WHAT IS NEEDED:
Each line containing the word "group" must be collected.

RECORDS TO USE:
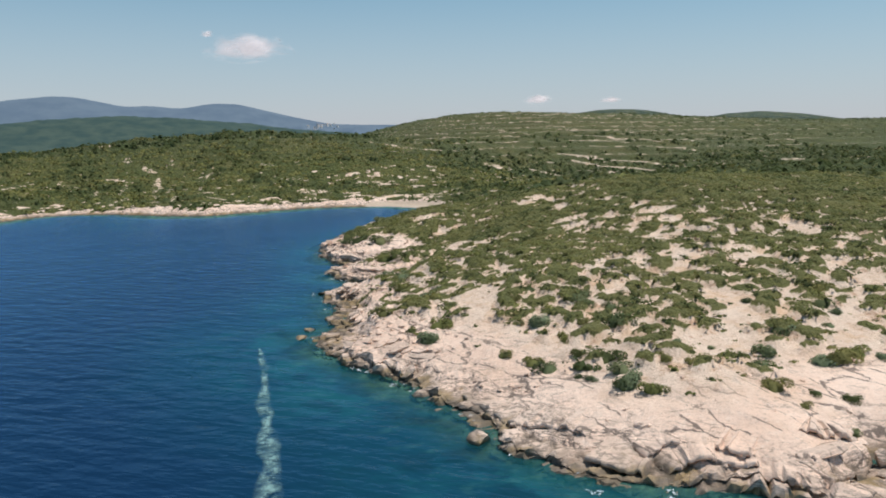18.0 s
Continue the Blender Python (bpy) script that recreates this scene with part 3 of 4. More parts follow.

--

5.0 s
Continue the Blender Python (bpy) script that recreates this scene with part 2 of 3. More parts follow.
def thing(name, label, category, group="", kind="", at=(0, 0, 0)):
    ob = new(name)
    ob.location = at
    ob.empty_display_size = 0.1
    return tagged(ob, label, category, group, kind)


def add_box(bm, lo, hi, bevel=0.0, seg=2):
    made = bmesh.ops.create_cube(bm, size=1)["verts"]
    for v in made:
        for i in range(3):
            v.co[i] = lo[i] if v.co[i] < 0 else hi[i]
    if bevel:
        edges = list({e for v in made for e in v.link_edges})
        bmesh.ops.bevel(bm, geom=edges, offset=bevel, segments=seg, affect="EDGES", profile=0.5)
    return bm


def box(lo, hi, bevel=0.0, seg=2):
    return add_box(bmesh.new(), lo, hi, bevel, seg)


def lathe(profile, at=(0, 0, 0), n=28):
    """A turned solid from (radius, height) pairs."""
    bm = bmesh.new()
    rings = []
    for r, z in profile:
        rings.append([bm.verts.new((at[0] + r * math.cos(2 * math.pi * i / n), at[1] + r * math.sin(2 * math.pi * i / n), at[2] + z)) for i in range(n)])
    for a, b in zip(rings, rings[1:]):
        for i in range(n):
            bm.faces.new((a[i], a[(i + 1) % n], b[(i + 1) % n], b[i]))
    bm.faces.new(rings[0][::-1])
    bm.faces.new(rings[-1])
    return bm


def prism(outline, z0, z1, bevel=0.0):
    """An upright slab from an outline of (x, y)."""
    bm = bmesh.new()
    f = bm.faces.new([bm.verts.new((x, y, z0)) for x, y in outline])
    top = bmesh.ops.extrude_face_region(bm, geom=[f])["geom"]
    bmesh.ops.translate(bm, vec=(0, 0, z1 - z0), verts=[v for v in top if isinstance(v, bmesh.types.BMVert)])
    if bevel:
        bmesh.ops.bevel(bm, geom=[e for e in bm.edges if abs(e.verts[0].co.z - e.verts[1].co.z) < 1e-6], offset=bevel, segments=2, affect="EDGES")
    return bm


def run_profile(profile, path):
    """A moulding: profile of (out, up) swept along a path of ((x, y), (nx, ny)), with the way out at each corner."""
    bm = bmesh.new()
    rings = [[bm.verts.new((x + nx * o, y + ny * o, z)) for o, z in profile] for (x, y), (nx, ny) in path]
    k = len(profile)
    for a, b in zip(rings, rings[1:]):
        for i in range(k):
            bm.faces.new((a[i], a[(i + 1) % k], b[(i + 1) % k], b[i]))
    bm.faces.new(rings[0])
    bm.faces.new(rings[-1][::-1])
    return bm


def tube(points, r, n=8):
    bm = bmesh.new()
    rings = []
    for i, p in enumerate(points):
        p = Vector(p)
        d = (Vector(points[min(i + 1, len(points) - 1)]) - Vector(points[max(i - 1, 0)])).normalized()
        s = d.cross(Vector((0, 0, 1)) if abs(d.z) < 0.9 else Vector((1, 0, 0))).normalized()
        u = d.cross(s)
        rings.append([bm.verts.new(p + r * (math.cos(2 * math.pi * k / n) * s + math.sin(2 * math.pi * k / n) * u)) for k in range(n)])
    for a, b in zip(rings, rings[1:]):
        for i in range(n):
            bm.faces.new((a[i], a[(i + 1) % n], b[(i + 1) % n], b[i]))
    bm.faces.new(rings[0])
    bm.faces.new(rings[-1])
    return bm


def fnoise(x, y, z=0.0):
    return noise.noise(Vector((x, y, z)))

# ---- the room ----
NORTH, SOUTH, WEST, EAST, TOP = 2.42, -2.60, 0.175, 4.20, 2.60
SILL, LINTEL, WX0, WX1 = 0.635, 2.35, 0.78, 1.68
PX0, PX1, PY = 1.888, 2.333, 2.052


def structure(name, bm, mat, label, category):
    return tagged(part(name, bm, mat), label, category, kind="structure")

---

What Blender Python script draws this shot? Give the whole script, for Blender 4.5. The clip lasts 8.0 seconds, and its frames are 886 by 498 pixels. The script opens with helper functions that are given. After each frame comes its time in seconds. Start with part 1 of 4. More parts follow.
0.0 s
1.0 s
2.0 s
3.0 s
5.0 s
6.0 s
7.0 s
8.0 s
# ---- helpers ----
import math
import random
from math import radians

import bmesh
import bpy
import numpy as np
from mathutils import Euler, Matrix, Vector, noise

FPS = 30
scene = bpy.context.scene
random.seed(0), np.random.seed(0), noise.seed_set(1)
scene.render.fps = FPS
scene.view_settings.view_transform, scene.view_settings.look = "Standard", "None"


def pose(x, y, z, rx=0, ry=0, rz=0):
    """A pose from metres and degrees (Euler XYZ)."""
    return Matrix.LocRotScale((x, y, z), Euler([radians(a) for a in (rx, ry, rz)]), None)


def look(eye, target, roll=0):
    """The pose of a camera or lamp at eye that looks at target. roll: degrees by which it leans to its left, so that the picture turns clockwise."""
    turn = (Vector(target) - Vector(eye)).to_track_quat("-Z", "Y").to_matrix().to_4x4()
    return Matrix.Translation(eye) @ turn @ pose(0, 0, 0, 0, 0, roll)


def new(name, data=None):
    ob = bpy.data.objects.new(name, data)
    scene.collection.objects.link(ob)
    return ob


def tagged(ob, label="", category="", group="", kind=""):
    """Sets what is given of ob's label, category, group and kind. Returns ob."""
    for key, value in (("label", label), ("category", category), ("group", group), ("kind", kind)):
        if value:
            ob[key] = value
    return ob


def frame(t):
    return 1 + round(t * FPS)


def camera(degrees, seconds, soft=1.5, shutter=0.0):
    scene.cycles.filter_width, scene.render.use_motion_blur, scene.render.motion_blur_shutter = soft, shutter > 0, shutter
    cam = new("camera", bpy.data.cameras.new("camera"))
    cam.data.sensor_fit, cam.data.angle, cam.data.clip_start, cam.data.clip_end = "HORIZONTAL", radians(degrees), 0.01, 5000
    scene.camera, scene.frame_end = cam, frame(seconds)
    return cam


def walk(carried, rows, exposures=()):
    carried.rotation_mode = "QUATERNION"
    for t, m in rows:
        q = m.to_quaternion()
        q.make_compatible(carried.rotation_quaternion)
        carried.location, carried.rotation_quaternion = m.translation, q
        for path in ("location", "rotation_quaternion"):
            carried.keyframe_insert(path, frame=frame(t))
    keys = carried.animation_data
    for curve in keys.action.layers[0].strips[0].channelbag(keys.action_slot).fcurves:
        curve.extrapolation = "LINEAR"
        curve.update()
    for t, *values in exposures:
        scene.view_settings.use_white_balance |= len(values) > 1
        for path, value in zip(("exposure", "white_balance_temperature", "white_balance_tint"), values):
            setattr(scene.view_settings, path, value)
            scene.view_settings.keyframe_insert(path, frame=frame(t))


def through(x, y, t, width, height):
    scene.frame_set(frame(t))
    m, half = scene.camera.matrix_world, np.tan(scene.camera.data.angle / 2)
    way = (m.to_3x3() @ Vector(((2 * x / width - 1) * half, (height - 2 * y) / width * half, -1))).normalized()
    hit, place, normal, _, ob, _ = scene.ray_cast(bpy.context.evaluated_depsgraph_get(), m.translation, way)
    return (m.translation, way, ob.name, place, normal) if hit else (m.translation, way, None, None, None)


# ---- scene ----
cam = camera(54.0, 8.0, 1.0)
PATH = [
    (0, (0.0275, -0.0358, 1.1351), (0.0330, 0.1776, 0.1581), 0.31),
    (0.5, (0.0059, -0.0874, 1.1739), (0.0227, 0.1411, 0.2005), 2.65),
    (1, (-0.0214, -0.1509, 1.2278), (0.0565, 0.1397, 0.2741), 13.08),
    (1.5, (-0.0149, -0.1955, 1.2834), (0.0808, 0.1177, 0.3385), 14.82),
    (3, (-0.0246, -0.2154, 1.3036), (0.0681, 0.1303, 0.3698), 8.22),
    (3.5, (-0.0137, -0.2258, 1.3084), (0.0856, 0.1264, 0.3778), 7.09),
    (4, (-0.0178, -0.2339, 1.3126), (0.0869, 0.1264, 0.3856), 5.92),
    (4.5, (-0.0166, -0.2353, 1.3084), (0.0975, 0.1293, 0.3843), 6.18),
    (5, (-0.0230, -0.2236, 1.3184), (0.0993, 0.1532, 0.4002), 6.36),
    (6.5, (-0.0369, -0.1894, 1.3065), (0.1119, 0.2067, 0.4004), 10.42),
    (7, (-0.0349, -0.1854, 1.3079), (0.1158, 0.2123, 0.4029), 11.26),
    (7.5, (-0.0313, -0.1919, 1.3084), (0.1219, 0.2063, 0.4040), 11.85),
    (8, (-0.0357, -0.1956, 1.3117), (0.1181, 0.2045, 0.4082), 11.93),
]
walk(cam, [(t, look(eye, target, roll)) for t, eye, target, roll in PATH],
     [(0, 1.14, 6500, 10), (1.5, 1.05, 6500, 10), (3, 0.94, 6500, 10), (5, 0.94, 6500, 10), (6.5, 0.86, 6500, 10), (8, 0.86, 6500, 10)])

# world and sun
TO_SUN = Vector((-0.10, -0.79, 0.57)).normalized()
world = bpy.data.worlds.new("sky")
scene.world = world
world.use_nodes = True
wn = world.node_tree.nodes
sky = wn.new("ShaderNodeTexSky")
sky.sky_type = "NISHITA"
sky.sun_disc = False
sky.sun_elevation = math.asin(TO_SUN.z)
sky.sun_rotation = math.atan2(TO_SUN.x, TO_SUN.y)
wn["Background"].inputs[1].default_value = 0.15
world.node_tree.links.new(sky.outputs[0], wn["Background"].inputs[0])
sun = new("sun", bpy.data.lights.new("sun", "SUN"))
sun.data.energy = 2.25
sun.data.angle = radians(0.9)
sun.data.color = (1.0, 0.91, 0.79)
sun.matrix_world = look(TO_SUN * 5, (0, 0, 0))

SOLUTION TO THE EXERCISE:
def thing(name, label, category, group="", kind="", at=(0, 0, 0)):
    return tagged(ob, label, category, group, kind)
def tagged(ob, label="", category="", group="", kind=""):
    """Sets what is given of ob's label, category, group and kind. Returns ob."""
    for key, value in (("label", label), ("category", category), ("group", group), ("kind", kind)):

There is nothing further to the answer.